Alibaba CEO Dismisses AI Bubble Concerns

Alibaba’s Aggressive AI Investment Plan

Alibaba’s CEO, Eddie Wu, has dismissed concerns about an AI bubble, stating that the company plans to aggressively invest in the sector. Wu’s comments come amidst warnings from Google CEO Sundar Pichai about potential risks in the booming AI market.

Demand Outpacing Supply

Wu told investors that Alibaba is struggling to keep up with the surging demand for AI resources, which he believes will remain in short supply for at least the next three years. This optimistic outlook is backed by the success of Alibaba’s Qwen application, which garnered over 10 million downloads within a week of its launch.

Google’s Cautious Stance

In contrast, Pichai cautioned that no organization would be immune if an AI bubble were to burst, drawing parallels with the dot‑com era. He highlighted concerns about the enormous capital expenditure on AI infrastructure and its energy requirements, which accounted for 1.5 % of global electricity consumption last year.

Spending Forecasts for Big Tech

Despite these warnings, Big Tech firms are expected to spend $320 billion on AI infrastructure this year.

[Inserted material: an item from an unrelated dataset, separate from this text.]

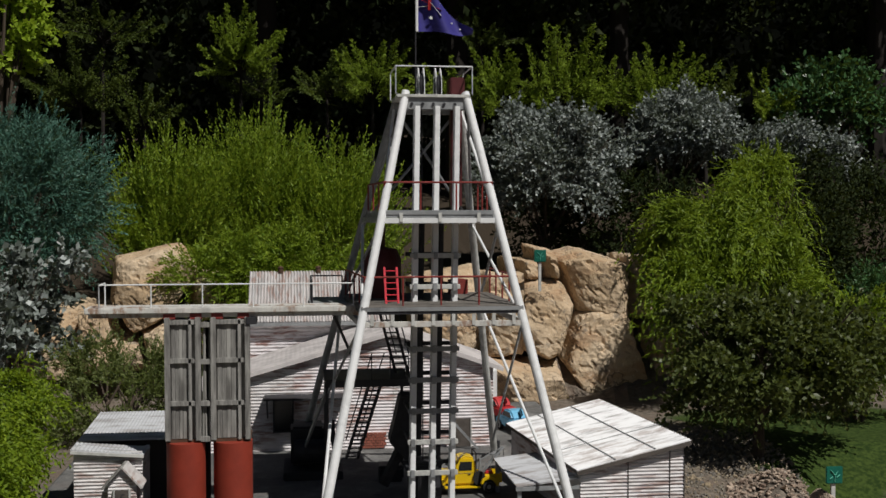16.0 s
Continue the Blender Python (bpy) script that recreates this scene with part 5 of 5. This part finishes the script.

Alibaba’s Financial Snapshot

Alibaba reported $34.8 billion in revenue for its September quarter, a 5 % year‑on‑year increase, but saw a 53 % drop in net income due to heavy spending on AI and commerce initiatives.

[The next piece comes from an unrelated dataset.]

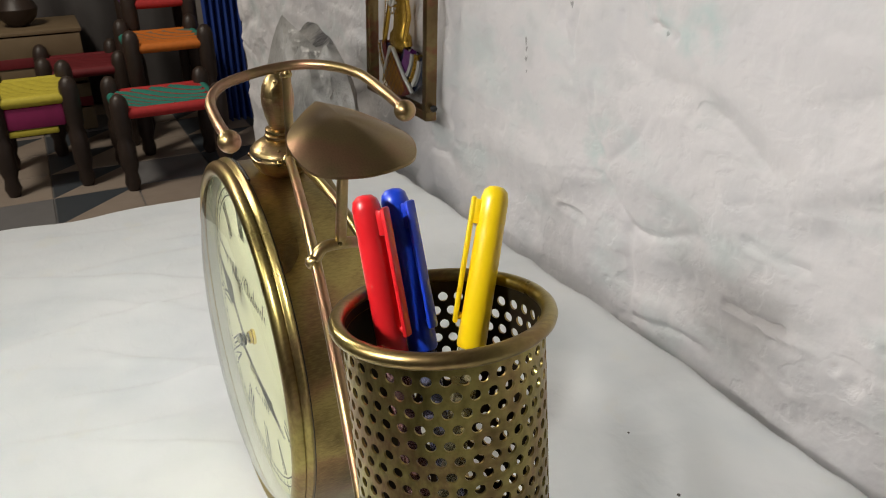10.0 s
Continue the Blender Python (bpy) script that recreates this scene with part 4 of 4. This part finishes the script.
# ---- low stools with woven seats ----
def stool(x, y, w, d, h, front, side, weave, seat, label, apron=None, legs=0.05):
    """x, y: the middle of its front edge; w across, d deep (away from the table), h the seat's height."""
    st = thing("stool", pose(x, y, -0.752), label, "stool", "woven stools")
    for lx in (0.0, -d):
        for ly in (-w / 2, w / 2):
            full = h + legs
            prof = [(0.0, 0.0), (0.020, 0.0), (0.030, 0.03), (0.024, 0.07), (0.033, 0.10), (0.033, 0.5 * full), (0.025, 0.56 * full), (0.032, 0.62 * full), (0.034, h - 0.03), (0.034, h + 0.02), (0.028, full - 0.005), (0.014, full + 0.010), (0.0, full + 0.014)]
            part("leg", turned(new_bm(), prof, 16, pose(lx, ly, 0)), DARKWOOD, st)
    for a in (0.0, -d):
        part("rail", rod(new_bm(), [(a, -w / 2 + 0.02, h - 0.014), (a, 0, h - 0.015), (a, w / 2 - 0.02, h - 0.014)], 0.021, 12), front, st)
    for yy in (-w / 2, w / 2):
        part("rail", rod(new_bm(), [(-d + 0.02, yy, h - 0.016), (-d / 2, yy, h - 0.018), (-0.02, yy, h - 0.016)], 0.019, 12), side, st)

    def at(u, v, lift):
        return (-d + 0.012 + (d - 0.024) * u, -w / 2 + 0.012 + (w - 0.024) * v, h + lift - 0.016 * math.sin(math.pi * u) * math.sin(math.pi * v))

    bm = new_bm()
    grid = [[bm.verts.new(at(i / 10, j / 10, 0.0)) for j in range(11)] for i in range(11)]
    for a, b in zip(grid, grid[1:]):
        for j in range(10):
            bm.faces.new((a[j], b[j], b[j + 1], a[j + 1]))
    part("seat_sheet", bm, weave, st)
    for k in range(-4, 5):
        c = k * 0.22
        u0, u1 = max(0.0, c), min(1.0, 1.0 + c)
        if u1 - u0 < 0.15:
            continue
        bm, rows = new_bm(), []
        for i in range(11):
            u = u0 + (u1 - u0) * i / 10
            v = u - c
            rows.append([bm.verts.new(at(min(1, max(0, u + o)), min(1, max(0, v - o)), lift)) for o, lift in ((-0.045, 0.001), (0.0, 0.005), (0.045, 0.001))])
        for a, b in zip(rows, rows[1:]):
            for i in range(2):
                bm.faces.new((a[i], b[i], b[i + 1], a[i + 1]))
        part("seat_strap", bm, seat, st)
    if apron:
        part("apron", box(new_bm(), -0.010, 0.012, -w / 2 + 0.03, w / 2 - 0.03, h - 0.115, h - 0.034, 0.008), apron, st)
        part("apron_trim", box(new_bm(), -0.008, 0.010, -w / 2 + 0.03, w / 2 - 0.06, h - 0.142, h - 0.118, 0.006), front, st)
    return st


stool(-2.75, 0.313, 0.36, 0.34, 0.310, WEAVE["red"], WEAVE["teal"], WEAVE["red"], WEAVE["teal"], "low dark wood stool with red and teal diagonal woven seat")
stool(-2.90, -0.15, 0.26, 0.34, 0.365, WEAVE["yellow"], WEAVE["yellow"], WEAVE["yellow"], WEAVE["yellow"], "low dark wood stool with yellow woven seat and magenta apron", WEAVE["magenta"])
stool(-3.18, 0.402, 0.30, 0.34, 0.465, WEAVE["orange"], WEAVE["teal"], WEAVE["greygreen"], WEAVE["orange"], "dark wood stool with orange and grey-green woven seat")
stool(-3.58, 0.437, 0.26, 0.30, 0.590, WEAVE["red"], WEAVE["purple"], WEAVE["purple"], WEAVE["red"], "tall dark wood stool with red and purple woven seat")
stool(-3.36, 0.06, 0.30, 0.34, 0.36, WEAVE["maroon"], WEAVE["maroon"], WEAVE["maroon"], WEAVE["maroon"], "dark wood stool with maroon woven seat")
stool(-3.35, -0.62, 0.30, 0.34, 0.42, WEAVE["yellow"], WEAVE["magenta"], WEAVE["yellow"], WEAVE["magenta"], "dark wood stool with yellow and magenta woven seat")


def crate(x, y, w, d, h, z, label):
    c = thing("crate", pose(x, y, z), label, "crate", "crates behind the stools")
    for k in range(4):
        z0 = h * k / 4
        part("slat", box(new_bm(), 0, 0.014, -w / 2, w / 2, z0 + 0.004, z0 + h / 4 - 0.006, 0.002), CRATEW, c)
        part("slat", box(new_bm(), -d, -d + 0.014, -w / 2, w / 2, z0 + 0.004, z0 + h / 4 - 0.006, 0.002), CRATEW, c)
    for yy in (-w / 2, w / 2 - 0.014):
        part("side_panel", box(new_bm(), -d + 0.016, -0.002, yy, yy + 0.014, 0, h, 0.002), CRATEW, c)
    part("lid", box(new_bm(), -d - 0.01, 0.02, -w / 2 - 0.01, w / 2 + 0.01, h, h + 0.018, 0.003), CRATEW, c)
    for k in (0.30, 0.74):
        part("strap", box(new_bm(), 0.0145, 0.02, -w / 2, w / 2, k * h - 0.022, k * h + 0.022, 0.002), WEAVE["maroon"], c, "maroon strap")
    return c


crate(-3.75, -0.22, 0.62, 0.40, 0.46, -0.752, "pale slatted wooden crate with maroon straps on the floor")
crate(-3.80, -1.05, 0.60, 0.40, 0.45, -0.752, "pale slatted wooden crate standing on the floor")
for px, py, s in ((-3.9, -0.45, 1.0), (-3.92, -0.15, 0.8)):
    ob = link_mesh("pot", turned(new_bm(), [(0.0, 0.0), (0.05 * s, 0.0), (0.10 * s, 0.05 * s), (0.115 * s, 0.10 * s), (0.085 * s, 0.16 * s), (0.06 * s, 0.18 * s), (0.075 * s, 0.20 * s), (0.066 * s, 0.20 * s), (0.05 * s, 0.17 * s), (0.0, 0.165 * s)], 32), DARKWOOD)
    ob.matrix_world = pose(px, py, -0.752 + 0.478)
    tagged(ob, "dark round pot standing on the pale crate", "pot", "pots on the crate")


def drape(x, y0, y1, z0, z1, material, label):
    bm = new_bm()
    n, m = 40, 24
    for side in (0.0, 0.006):
        grid = [[bm.verts.new((x + side + 0.03 * math.sin(k * 0.9 + 0.3 * math.sin(j * 0.4)) * (0.4 + 0.6 * j / m), y0 + (y1 - y0) * k / n, z1 + (z0 - z1) * j / m)) for k in range(n + 1)] for j in range(m + 1)]
        for a, b in zip(grid, grid[1:]):
            for k in range(n):
                bm.faces.new((a[k], a[k + 1], b[k + 1], b[k]))
    return tagged(link_mesh("hanging_cloth", bm, material), label, "cloth")


drape(-3.55, 0.62, 0.80, -0.748, 0.60, WEAVE["blue"], "blue cloth hanging in folds down to the floor")
# added dark sheet that stands for the dark background behind the stools
drape(-4.22, -0.9, 0.62, -0.748, 0.8, DARKPANEL, "dark sheet added for the dark clutter at the far wall")

# ---- far end of the table ----
board = thing("dark_board", pose(0.905, 0.211, 0.0, 0, 3, 10.5), "dark grey board standing on edge on the cloth", "board")
part("panel", box(new_bm(), 0.0, 0.012, -0.42, 0.0, -0.002, 0.34, 0.002), DARKPANEL, board)
part("foot", box(new_bm(), 0.012, 0.060, -0.22, -0.20, -0.003, 0.012, 0.002), DARKPANEL, board)
plate = link_mesh("wall_plate", turned(new_bm(), [(0.0, 0.0), (0.045, 0.0), (0.068, 0.008), (0.072, 0.012), (0.068, 0.013), (0.044, 0.006), (0.0, 0.006)], 48), DARKWOOD)
plate.matrix_world = pose(0.862, 0.334, 0.193, 90, 0, 0)
tagged(plate, "dark brown round wooden plate hung on the wall", "plate")
ornament = thing("painted_ornament", pose(0.765, -0.055, -0.001, 0, 0, -12), "purple painted ornament with gold flowers on a black base", "ornament")
base = part("base", box(new_bm(), 0.0, 0.105, -0.20, 0.0, 0.0, 0.020, 0.003), BLACKF, ornament, "black base")
for v in base.data.vertices:
    f = 0.006 * v.co.z / 0.02
    v.co.x += -f if v.co.x < 0.05 else f
    v.co.y += f if v.co.y > -0.1 else -f
for k in range(12):
    yy = -0.012 - 0.0155 * k
    part("scallop", rod(new_bm(), [(-0.0035, yy + 0.0052 * math.cos(a), 0.004 + 0.0075 * math.sin(a)) for a in [math.pi * i / 8 for i in range(9)]], 0.0012, 6), CLOTH, base, "white painted arch")
bm = new_bm()
bmesh.ops.create_uvsphere(bm, u_segments=40, v_segments=24, radius=1.0)
for v in bm.verts:
    f = 1 + 0.10 * noise.noise(v.co * 2.2)
    v.co = Vector((0.048 + v.co.x * 0.050 * f, -0.080 + v.co.y * 0.095 * f, max(0.019, 0.072 + v.co.z * 0.060 * f)))
body = part("body", bm, ENAMEL["purple"], ornament, "purple painted body")
for k in range(26):
    a, e = -2.6 + 0.62 * (k % 9), 0.75 - 0.42 * (k // 9)
    d = Vector((-math.cos(a * 0.55) * math.cos(e), math.sin(a * 0.55) * math.cos(e), math.sin(e)))
    p = Vector((0.052 + d.x * 0.050, -0.085 + d.y * 0.095, 0.072 + d.z * 0.060))
    part("flower", blob(new_bm(), p, 0.0052, k, (0.6, 1, 1)), ENAMEL["gold" if k % 3 else "silver"], body, "small painted flower")
part("rim_leaf", blob(new_bm(), (0.002, -0.010, 0.025), 0.008, 4, (0.9, 1.5, 0.6)), WEAVE["yellow"], ornament, "yellow leaf shape")
part("saddle_cloth", blob(new_bm(), (0.02, -0.115, 0.088), 0.030, 9, (0.9, 1.3, 0.9)), WEAVE["orange"], ornament, "orange-brown painted cloth")

# made-up black bench that keeps the view past the front edge near black
bench = thing("bench", pose(0.35, -0.62, -0.752), "black fabric bench added to darken the view past the table edge", "bench")
part("seat_pad", box(new_bm(), -0.75, 0.75, -0.28, 0.33, 0.40, 0.50, 0.02), BLACKF, bench)
for bx in (-0.70, 0.66):
    for by in (-0.24, 0.24):
        part("leg", box(new_bm(), bx, bx + 0.04, by, by + 0.04, -0.003, 0.40, 0.003), DARKWOOD, bench)

# ---- floor tiles, seen beyond the table ----
tile_meshes = []
for n, (material, cut) in enumerate(((STONE, 0), (GREYT, 0), (SLATE, 1), (STONE, 1))):
    bm = new_bm()
    s = 0.148
    if cut:
        pts = [(-s, -s), (s, -s), (-s, s)]
    else:
        pts = [(-s, -s), (s, -s), (s, s), (-s, s)]
    lo = [bm.verts.new((a, b, 0.0)) for a, b in pts]
    hi = [bm.verts.new((a * 0.985, b * 0.985, 0.005)) for a, b in pts]
    bm.faces.new(hi)
    for k in range(len(pts)):
        bm.faces.new((lo[k], lo[(k + 1) % len(pts)], hi[(k + 1) % len(pts)], hi[k]))
    me = bpy.data.meshes.new("tile")
    bm.to_mesh(me)
    bm.free()
    me.materials.append(material)
    tile_meshes.append(me)
rnd = random.Random(11)
for i in range(10):
    for j in range(8):
        x, y = -4.15 + 0.3 * i, -1.2 + 0.3 * j
        kinds = [(rnd.choice((0, 1)), 0)] if rnd.random() < 0.45 else [(2, 0), (3, 180)]
        for k, turn in kinds:
            ob = new("tile", tile_meshes[k])
            ob.parent = floor
            ob.matrix_local = pose(x, y, -0.756, 0, 0, turn)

Diverging Opinions Within Alibaba

Wu’s bullish stance contrasts with Alibaba Chairman Joe Tsai’s earlier warning about a potential bubble in the rush to build data centers. This divergence of opinions reflects broader uncertainty in Silicon Valley about the future of AI investments.

Bottom Line

While Google urges caution, Alibaba is doubling down, betting that AI demand will stay robust for years to come. The clash of perspectives underscores the high stakes and mixed sentiments surrounding the next wave of AI development.